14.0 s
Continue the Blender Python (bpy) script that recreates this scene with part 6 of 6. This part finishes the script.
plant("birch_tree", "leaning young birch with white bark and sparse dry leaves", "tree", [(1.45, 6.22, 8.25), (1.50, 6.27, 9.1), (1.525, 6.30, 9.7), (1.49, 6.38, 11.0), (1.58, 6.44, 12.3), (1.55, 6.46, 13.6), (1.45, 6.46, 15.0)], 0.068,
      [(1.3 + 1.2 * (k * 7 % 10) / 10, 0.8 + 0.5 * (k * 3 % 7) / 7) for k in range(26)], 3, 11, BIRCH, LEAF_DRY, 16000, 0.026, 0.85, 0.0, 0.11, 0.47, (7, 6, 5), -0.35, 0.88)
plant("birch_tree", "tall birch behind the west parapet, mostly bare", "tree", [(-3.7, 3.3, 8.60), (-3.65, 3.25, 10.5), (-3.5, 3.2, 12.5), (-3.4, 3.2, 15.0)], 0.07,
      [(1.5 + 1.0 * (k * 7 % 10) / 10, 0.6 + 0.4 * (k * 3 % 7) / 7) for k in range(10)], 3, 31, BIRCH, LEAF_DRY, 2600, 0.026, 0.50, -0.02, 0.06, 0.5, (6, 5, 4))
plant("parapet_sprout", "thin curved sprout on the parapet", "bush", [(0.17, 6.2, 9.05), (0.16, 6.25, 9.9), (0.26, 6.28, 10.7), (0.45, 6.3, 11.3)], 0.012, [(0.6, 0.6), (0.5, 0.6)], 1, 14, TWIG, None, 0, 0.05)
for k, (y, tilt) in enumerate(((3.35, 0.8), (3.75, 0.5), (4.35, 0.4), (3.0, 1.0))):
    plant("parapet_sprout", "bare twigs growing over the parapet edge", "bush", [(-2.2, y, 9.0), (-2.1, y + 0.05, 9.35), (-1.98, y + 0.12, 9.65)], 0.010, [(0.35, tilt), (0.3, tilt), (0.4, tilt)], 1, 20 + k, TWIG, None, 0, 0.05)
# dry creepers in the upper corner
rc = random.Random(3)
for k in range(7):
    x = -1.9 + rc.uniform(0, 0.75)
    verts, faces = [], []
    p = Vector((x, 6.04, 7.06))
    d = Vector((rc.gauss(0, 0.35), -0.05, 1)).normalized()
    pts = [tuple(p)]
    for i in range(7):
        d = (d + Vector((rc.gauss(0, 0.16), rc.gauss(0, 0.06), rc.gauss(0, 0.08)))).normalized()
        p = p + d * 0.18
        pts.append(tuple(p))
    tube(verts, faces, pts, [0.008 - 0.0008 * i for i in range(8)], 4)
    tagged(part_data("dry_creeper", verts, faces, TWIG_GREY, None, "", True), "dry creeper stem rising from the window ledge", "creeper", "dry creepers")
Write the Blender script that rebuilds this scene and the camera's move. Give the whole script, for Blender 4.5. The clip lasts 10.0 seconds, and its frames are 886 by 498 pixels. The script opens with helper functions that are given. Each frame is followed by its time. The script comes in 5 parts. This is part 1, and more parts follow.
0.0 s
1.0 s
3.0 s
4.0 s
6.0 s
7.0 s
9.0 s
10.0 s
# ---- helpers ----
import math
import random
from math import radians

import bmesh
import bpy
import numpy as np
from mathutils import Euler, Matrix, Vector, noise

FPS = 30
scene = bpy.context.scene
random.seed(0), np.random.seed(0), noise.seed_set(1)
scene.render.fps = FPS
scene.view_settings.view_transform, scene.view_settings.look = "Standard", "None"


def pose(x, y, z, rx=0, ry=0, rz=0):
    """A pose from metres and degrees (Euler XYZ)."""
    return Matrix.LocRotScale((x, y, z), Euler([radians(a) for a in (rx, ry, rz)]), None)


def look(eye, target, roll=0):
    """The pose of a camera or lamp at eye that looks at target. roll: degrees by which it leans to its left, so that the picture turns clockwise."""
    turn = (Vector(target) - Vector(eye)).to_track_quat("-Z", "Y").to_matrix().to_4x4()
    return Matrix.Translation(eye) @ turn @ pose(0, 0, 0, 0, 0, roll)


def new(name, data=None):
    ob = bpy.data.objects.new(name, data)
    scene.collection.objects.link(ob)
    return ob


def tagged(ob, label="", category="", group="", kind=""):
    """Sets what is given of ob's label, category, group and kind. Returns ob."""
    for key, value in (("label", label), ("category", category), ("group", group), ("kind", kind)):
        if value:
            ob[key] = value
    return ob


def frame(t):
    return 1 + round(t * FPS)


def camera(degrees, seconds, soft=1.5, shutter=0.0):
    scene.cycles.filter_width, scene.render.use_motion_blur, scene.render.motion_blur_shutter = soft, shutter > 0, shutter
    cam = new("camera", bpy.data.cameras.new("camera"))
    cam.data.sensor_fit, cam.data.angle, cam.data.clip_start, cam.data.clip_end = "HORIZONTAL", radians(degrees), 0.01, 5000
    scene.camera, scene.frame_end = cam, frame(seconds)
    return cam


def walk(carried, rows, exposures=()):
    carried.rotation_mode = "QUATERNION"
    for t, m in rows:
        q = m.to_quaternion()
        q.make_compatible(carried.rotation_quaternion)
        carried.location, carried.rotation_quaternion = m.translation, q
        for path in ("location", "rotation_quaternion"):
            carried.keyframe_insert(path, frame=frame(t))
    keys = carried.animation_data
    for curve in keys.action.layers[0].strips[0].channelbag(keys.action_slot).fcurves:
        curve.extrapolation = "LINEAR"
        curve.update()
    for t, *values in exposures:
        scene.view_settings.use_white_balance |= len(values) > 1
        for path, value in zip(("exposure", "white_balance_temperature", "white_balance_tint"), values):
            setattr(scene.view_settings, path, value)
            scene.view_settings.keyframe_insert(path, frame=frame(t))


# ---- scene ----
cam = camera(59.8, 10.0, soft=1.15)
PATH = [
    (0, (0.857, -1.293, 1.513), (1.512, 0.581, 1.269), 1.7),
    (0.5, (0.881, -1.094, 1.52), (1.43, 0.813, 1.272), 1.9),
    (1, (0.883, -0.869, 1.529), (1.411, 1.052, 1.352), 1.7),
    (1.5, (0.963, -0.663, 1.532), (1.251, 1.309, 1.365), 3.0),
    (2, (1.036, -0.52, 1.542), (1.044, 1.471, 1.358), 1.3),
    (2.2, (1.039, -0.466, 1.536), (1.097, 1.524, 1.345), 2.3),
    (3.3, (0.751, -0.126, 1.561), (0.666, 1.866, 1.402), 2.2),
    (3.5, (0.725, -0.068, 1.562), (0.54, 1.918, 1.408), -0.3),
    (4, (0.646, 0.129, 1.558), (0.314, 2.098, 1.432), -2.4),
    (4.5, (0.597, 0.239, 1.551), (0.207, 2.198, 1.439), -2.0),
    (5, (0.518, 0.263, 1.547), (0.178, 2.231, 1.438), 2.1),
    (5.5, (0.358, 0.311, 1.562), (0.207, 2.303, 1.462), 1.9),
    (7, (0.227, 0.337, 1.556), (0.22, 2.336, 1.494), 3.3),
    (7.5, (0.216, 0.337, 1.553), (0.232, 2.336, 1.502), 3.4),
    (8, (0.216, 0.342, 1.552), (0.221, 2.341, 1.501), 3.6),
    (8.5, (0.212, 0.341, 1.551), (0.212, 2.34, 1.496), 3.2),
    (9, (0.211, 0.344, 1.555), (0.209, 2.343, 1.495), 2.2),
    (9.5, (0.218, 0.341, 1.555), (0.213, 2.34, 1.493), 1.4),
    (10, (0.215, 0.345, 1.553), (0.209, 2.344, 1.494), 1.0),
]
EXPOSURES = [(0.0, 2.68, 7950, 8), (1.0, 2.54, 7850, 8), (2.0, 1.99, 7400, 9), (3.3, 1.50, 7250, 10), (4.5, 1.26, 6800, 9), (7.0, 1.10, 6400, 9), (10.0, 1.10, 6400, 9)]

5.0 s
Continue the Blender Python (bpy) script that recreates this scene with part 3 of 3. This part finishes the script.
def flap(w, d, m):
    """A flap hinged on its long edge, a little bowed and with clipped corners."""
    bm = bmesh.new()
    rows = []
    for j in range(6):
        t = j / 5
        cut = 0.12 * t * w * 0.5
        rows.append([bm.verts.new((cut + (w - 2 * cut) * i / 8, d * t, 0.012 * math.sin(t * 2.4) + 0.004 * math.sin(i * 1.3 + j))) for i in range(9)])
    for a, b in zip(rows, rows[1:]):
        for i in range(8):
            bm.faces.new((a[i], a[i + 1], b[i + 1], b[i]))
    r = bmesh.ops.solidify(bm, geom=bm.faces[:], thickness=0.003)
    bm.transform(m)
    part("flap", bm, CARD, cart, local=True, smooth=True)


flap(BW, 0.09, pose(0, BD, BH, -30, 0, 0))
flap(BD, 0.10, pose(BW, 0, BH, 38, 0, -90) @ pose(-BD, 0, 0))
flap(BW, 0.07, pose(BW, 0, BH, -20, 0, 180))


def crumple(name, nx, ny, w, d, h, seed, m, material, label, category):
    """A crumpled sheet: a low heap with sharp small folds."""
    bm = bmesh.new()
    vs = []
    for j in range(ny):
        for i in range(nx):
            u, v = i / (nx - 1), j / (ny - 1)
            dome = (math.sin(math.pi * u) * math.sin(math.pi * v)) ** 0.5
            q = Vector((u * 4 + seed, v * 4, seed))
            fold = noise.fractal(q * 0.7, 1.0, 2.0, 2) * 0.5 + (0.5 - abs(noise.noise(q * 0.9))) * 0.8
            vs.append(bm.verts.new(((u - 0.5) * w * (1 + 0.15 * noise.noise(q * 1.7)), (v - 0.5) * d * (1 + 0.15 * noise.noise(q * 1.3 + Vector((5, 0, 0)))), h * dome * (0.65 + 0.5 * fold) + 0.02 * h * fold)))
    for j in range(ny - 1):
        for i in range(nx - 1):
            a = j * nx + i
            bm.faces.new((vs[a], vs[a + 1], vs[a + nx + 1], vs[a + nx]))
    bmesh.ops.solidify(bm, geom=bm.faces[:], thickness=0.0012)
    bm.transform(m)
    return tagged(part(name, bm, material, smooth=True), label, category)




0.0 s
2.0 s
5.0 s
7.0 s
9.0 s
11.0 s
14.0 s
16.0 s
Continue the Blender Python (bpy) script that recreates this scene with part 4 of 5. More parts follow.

··········

## Set problem
Exactly the lines from the one holding "return Matrix.Translation(eye) @" through the one holding "scene.view_settings.keyframe_insert(path, frame=frame(t))" should be printed, ends included.

## Final answer
    return Matrix.Translation(eye) @ turn @ pose(0, 0, 0, 0, 0, roll)


def new(name, data=None):
    ob = bpy.data.objects.new(name, data)
    scene.collection.objects.link(ob)
    return ob


def tagged(ob, label="", category="", group="", kind=""):
    """Sets what is given of ob's label, category, group and kind. Returns ob."""
    for key, value in (("label", label), ("category", category), ("group", group), ("kind", kind)):
        if value:
            ob[key] = value
    return ob


def frame(t):
    return 1 + round(t * FPS)


def camera(degrees, seconds, soft=1.5, shutter=0.0):
    scene.cycles.filter_width, scene.render.use_motion_blur, scene.render.motion_blur_shutter = soft, shutter > 0, shutter
    cam = new("camera", bpy.data.cameras.new("camera"))
    cam.data.sensor_fit, cam.data.angle, cam.data.clip_start, cam.data.clip_end = "HORIZONTAL", radians(degrees), 0.01, 5000
    scene.camera, scene.frame_end = cam, frame(seconds)
    return cam


def walk(carried, rows, exposures=()):
    carried.rotation_mode = "QUATERNION"
    for t, m in rows:
        q = m.to_quaternion()
        q.make_compatible(carried.rotation_quaternion)
        carried.location, carried.rotation_quaternion = m.translation, q
        for path in ("location", "rotation_quaternion"):
            carried.keyframe_insert(path, frame=frame(t))
    keys = carried.animation_data
    for curve in keys.action.layers[0].strips[0].channelbag(keys.action_slot).fcurves:
        curve.extrapolation = "LINEAR"
        curve.update()
    for t, *values in exposures:
        scene.view_settings.use_white_balance |= len(values) > 1
        for path, value in zip(("exposure", "white_balance_temperature", "white_balance_tint"), values):
            setattr(scene.view_settings, path, value)
            scene.view_settings.keyframe_insert(path, frame=frame(t))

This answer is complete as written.